Your objective. Leave out the pictures and repeat the data exactly.

• • • •

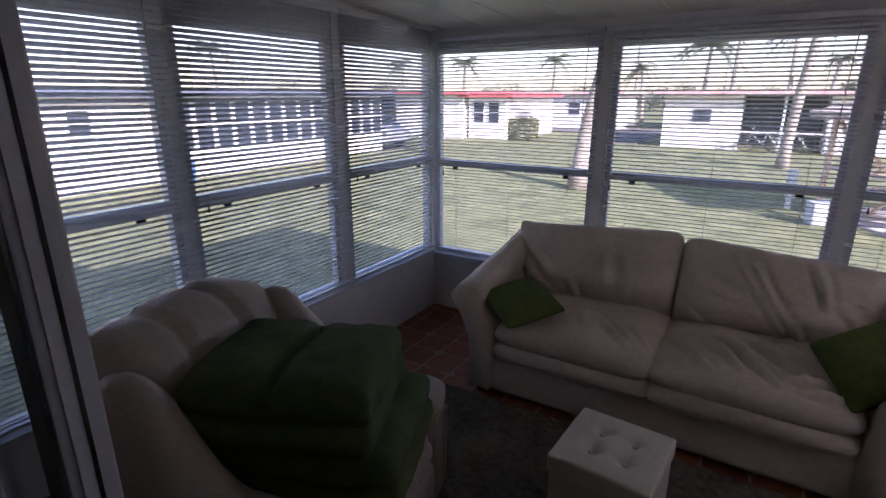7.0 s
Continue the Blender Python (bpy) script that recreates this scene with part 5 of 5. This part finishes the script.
tiles = [tile_mesh(0), tile_mesh(1)]
insets = bmesh.new()
edge_tiles = bmesh.new()
i0, i1 = math.floor((SX0 - TX) / P), math.ceil((SX1 - TX) / P)
j0, j1 = math.floor((SY0 - TY) / P), math.ceil((SY1 - TY) / P)
for i in range(i0, i1):
    for j in range(j0, j1):
        x, y = TX + i * P, TY + j * P
        if x >= SX0 and x + P <= SX1 and y >= SY0 and y + P <= SY1:
            shared("tile", tiles[(i + j) % 2], sf, pose(x, y, 0.0, rng.uniform(-0.1, 0.1), rng.uniform(-0.1, 0.1), 0))
        else:
            x0, x1, y0, y1 = max(x + GAP, SX0), min(x + P - GAP, SX1), max(y + GAP, SY0), min(y + P - GAP, SY1)
            if x1 - x0 > 0.01 and y1 - y0 > 0.01:
                edge_tiles.faces.new([edge_tiles.verts.new(q) for q in ((x0, y0, -0.001), (x1, y0, -0.001), (x1, y1, -0.001), (x0, y1, -0.001))])
        if (i + j) % 2 == 0 and SX0 + 0.05 < x < SX1 - 0.05 and SY0 + 0.05 < y < SY1 - 0.05:
            s = CUT * 0.86
            insets.faces.new([insets.verts.new(q) for q in ((x - s, y, -0.001), (x, y - s, -0.001), (x + s, y, -0.001), (x, y + s, -0.001))])
motif = bmesh.new()
for f in list(insets.faces):
    c = f.calc_center_median()
    r = CUT * 0.86
    def diamond(k, z):
        return [Vector((c.x + dx_ * r * k, c.y + dy_ * r * k, z)) for dx_, dy_ in ((-1, 0), (0, -1), (1, 0), (0, 1))]
    o_, i_ = [motif.verts.new(v) for v in diamond(0.84, -0.0006)], [motif.verts.new(v) for v in diamond(0.66, -0.0006)]
    for k in range(4):
        motif.faces.new((o_[k], o_[(k + 1) % 4], i_[(k + 1) % 4], i_[k]))
    for k in range(4):
        a_ = 0.785 + k * 1.571
        d_, n_ = Vector((math.cos(a_), math.sin(a_), 0)), Vector((-math.sin(a_), math.cos(a_), 0))
        q = c + Vector((0, 0, 0.0005))
        motif.faces.new([motif.verts.new(v) for v in (q, q + d_ * r * 0.20 - n_ * r * 0.13, q + d_ * r * 0.40, q + d_ * r * 0.20 + n_ * r * 0.13)])
p = part("inset_motif", motif, M_MOTIF, sf, "dark blue lines painted on the insets")
p["kind"] = "stuff"
p = part("insets", insets, M_INSET, sf, "small patterned cream and blue insets")
p["kind"] = "stuff"
p = part("edge_tiles", edge_tiles, M_TILE, sf)
p["kind"] = "stuff"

• • • •

Written response.
7.0 s
Continue the Blender Python (bpy) script that recreates this scene with part 5 of 5. This part finishes the script.
tiles = [tile_mesh(0), tile_mesh(1)]
insets = bmesh.new()
edge_tiles = bmesh.new()
i0, i1 = math.floor((SX0 - TX) / P), math.ceil((SX1 - TX) / P)
j0, j1 = math.floor((SY0 - TY) / P), math.ceil((SY1 - TY) / P)
for i in range(i0, i1):
    for j in range(j0, j1):
        x, y = TX + i * P, TY + j * P
        if x >= SX0 and x + P <= SX1 and y >= SY0 and y + P <= SY1:
            shared("tile", tiles[(i + j) % 2], sf, pose(x, y, 0.0, rng.uniform(-0.1, 0.1), rng.uniform(-0.1, 0.1), 0))
        else:
            x0, x1, y0, y1 = max(x + GAP, SX0), min(x + P - GAP, SX1), max(y + GAP, SY0), min(y + P - GAP, SY1)
            if x1 - x0 > 0.01 and y1 - y0 > 0.01:
                edge_tiles.faces.new([edge_tiles.verts.new(q) for q in ((x0, y0, -0.001), (x1, y0, -0.001), (x1, y1, -0.001), (x0, y1, -0.001))])
        if (i + j) % 2 == 0 and SX0 + 0.05 < x < SX1 - 0.05 and SY0 + 0.05 < y < SY1 - 0.05:
            s = CUT * 0.86
            insets.faces.new([insets.verts.new(q) for q in ((x - s, y, -0.001), (x, y - s, -0.001), (x + s, y, -0.001), (x, y + s, -0.001))])
motif = bmesh.new()
for f in list(insets.faces):
    c = f.calc_center_median()
    r = CUT * 0.86
    def diamond(k, z):
        return [Vector((c.x + dx_ * r * k, c.y + dy_ * r * k, z)) for dx_, dy_ in ((-1, 0), (0, -1), (1, 0), (0, 1))]
    o_, i_ = [motif.verts.new(v) for v in diamond(0.84, -0.0006)], [motif.verts.new(v) for v in diamond(0.66, -0.0006)]
    for k in range(4):
        motif.faces.new((o_[k], o_[(k + 1) % 4], i_[(k + 1) % 4], i_[k]))
    for k in range(4):
        a_ = 0.785 + k * 1.571
        d_, n_ = Vector((math.cos(a_), math.sin(a_), 0)), Vector((-math.sin(a_), math.cos(a_), 0))
        q = c + Vector((0, 0, 0.0005))
        motif.faces.new([motif.verts.new(v) for v in (q, q + d_ * r * 0.20 - n_ * r * 0.13, q + d_ * r * 0.40, q + d_ * r * 0.20 + n_ * r * 0.13)])
p = part("inset_motif", motif, M_MOTIF, sf, "dark blue lines painted on the insets")
p["kind"] = "stuff"
p = part("insets", insets, M_INSET, sf, "small patterned cream and blue insets")
p["kind"] = "stuff"
p = part("edge_tiles", edge_tiles, M_TILE, sf)
p["kind"] = "stuff"